A lot of people implement NVC wrong and it becomes a codeword to divert the results of the discussion to /dev/null. “I’d like that we solve X” => “So I hear X makes you feel really bad, right?” => “Yes exactly, what can we do about it” => “Can you tell me more about X?” and so on. In fact, I have not seen people who talk about NVC and are able to listen to my request (well listen they do, but “act upon” they don’t). It becomes a passive strategy to soothe the other while avoiding what he needs, and yet, still rephrase it perfectly.

To counter that, I use another strategy: Threat. I say “If you keep rephrasing like this, I will pour acid on the roots of a tree until it dies.” And they know I am capable of it.

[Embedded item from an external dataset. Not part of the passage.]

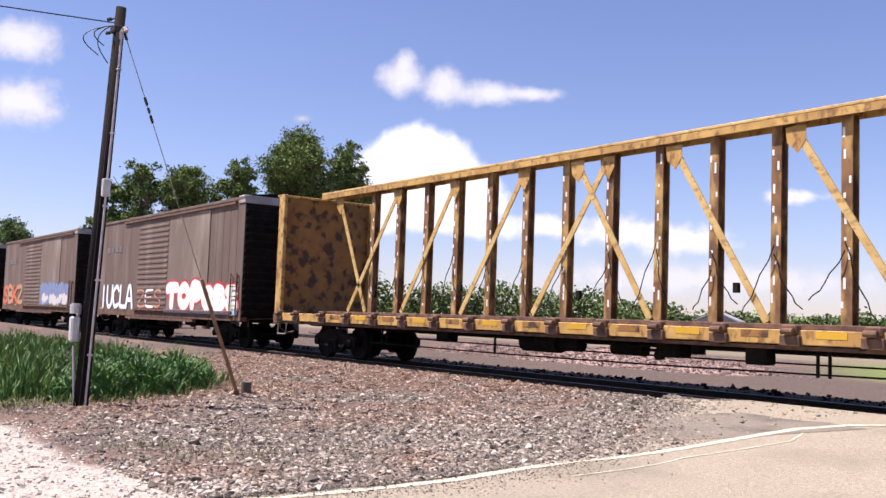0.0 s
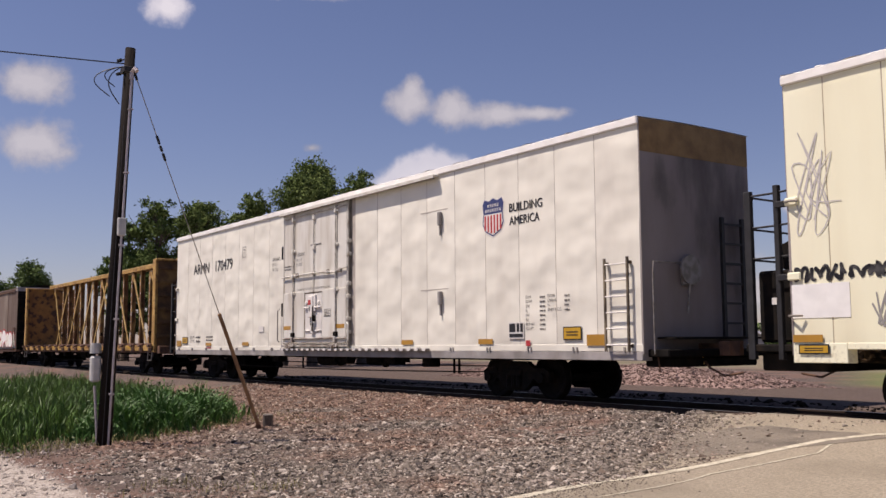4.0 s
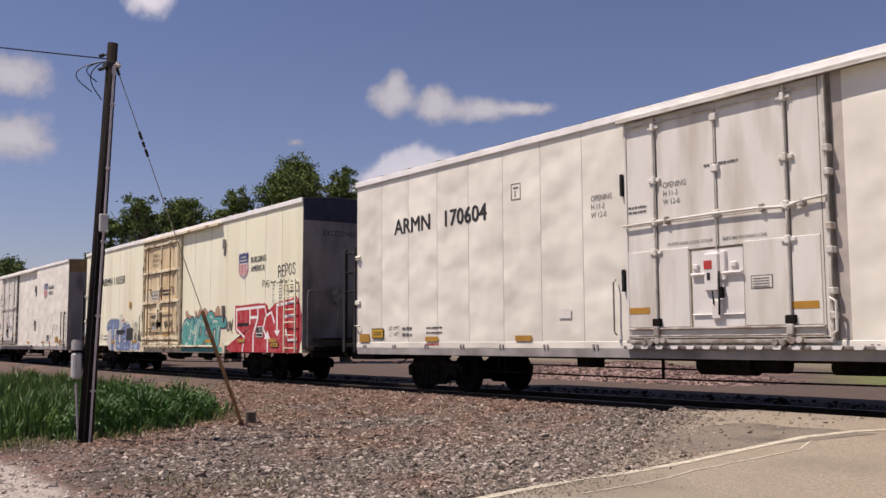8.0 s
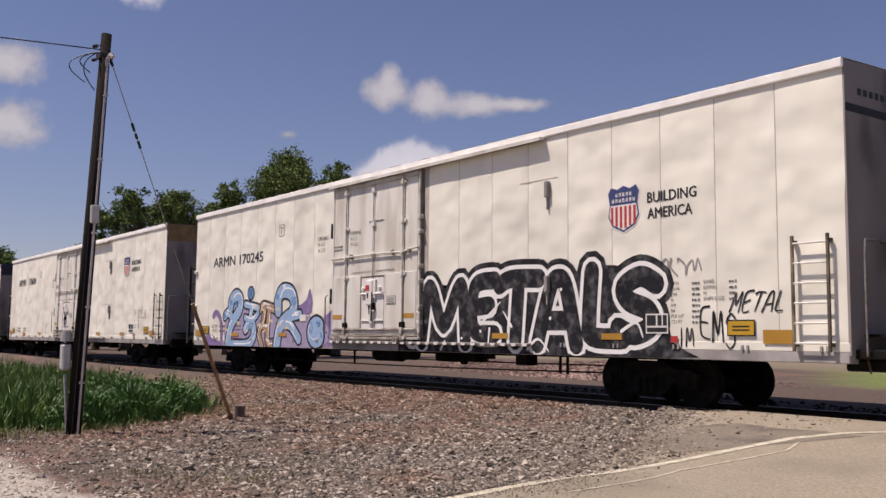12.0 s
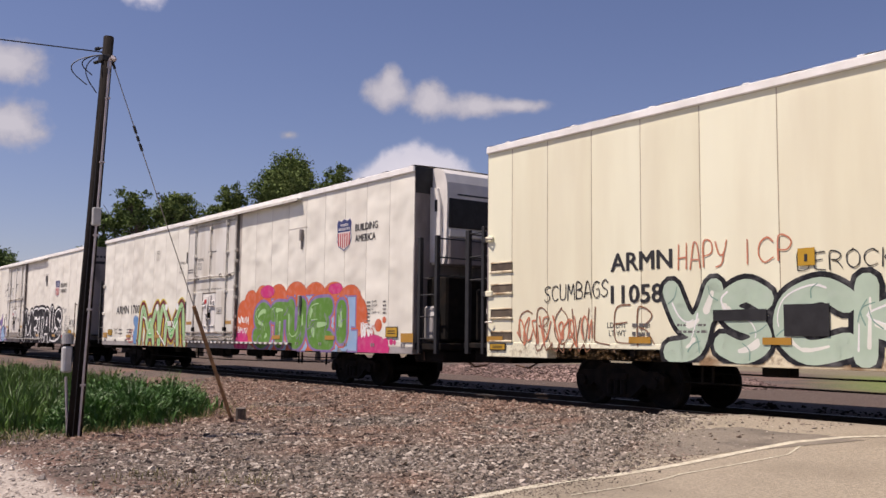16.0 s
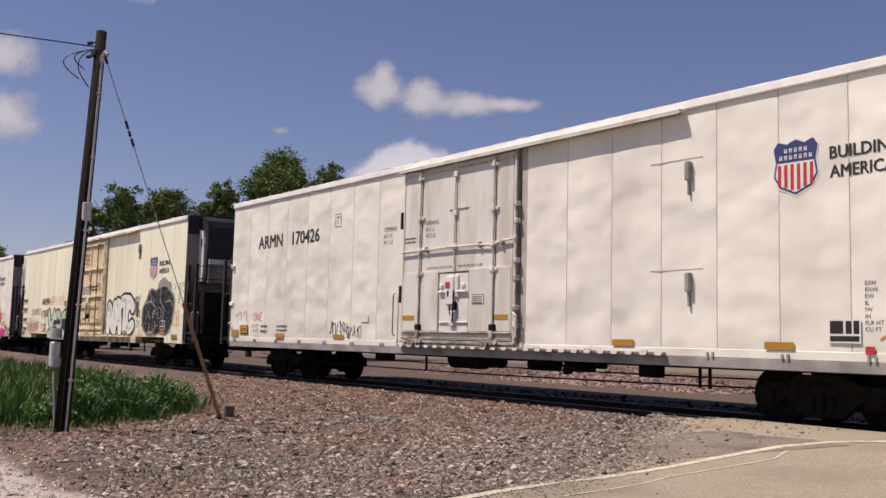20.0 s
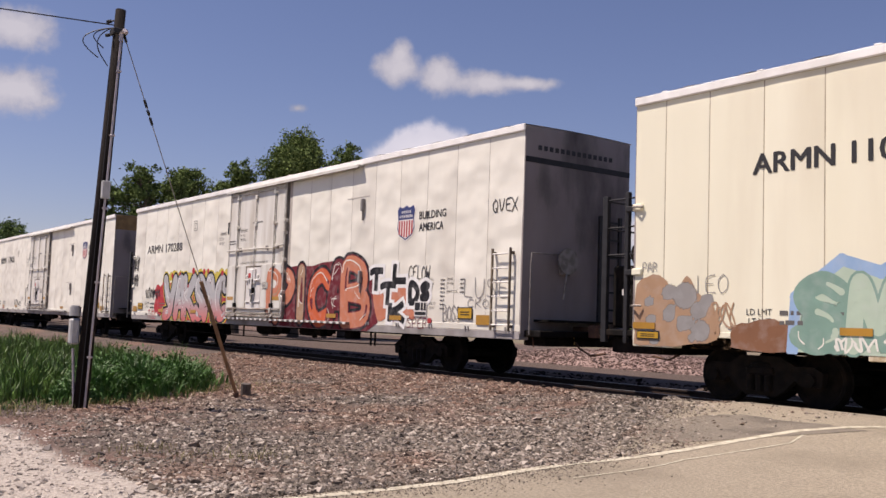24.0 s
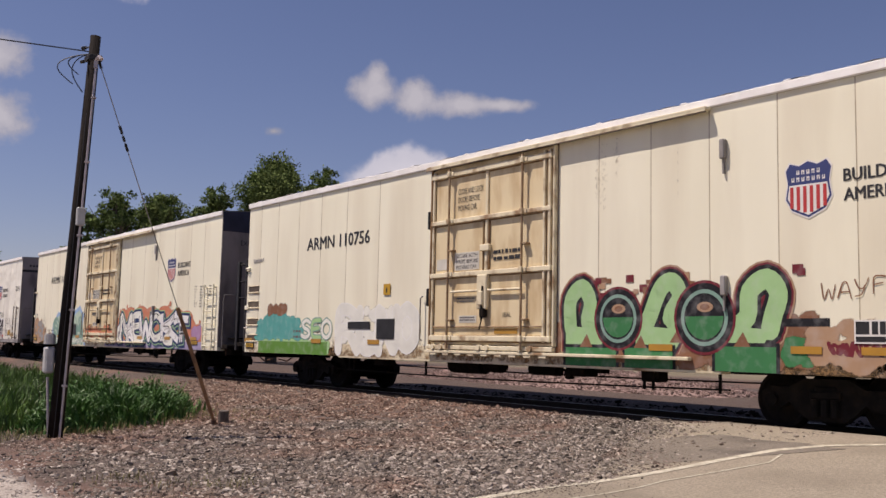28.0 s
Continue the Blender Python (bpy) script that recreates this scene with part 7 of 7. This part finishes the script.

At least it has the effect of snapping the person into stopping his NVC and actually telling me he/she has no intent on solving the issue which, as an Asperger, is much easier to deal with, because I can quit, deal with it another way - at least the cards are on the table. I can’t stand social games, and NVC became so misused by polite-agressive people that it became a social game.

I feel sorry for the people who invented NVC, it’s certainly not what they built it for.

Well, thank you for you honesty and openness. (How does that sound to ears that are averse to classical NVC?)

Kelly Bryson ("Don't be nice, be real") mentioned how he experienced Marshall Rosenberg being quite torn about teaching people to be overly empathic as a habit. Kelly recommends radical honesty as an antidote to that.

It’s cool, we’re online anyway. Yes, radical honesty is much easier to manage, because it doesn’t require trying to guess what the other is playing, and it doesn’t create unmerited expectations. I didn’t know Kelly Bryson, I’ll look into it.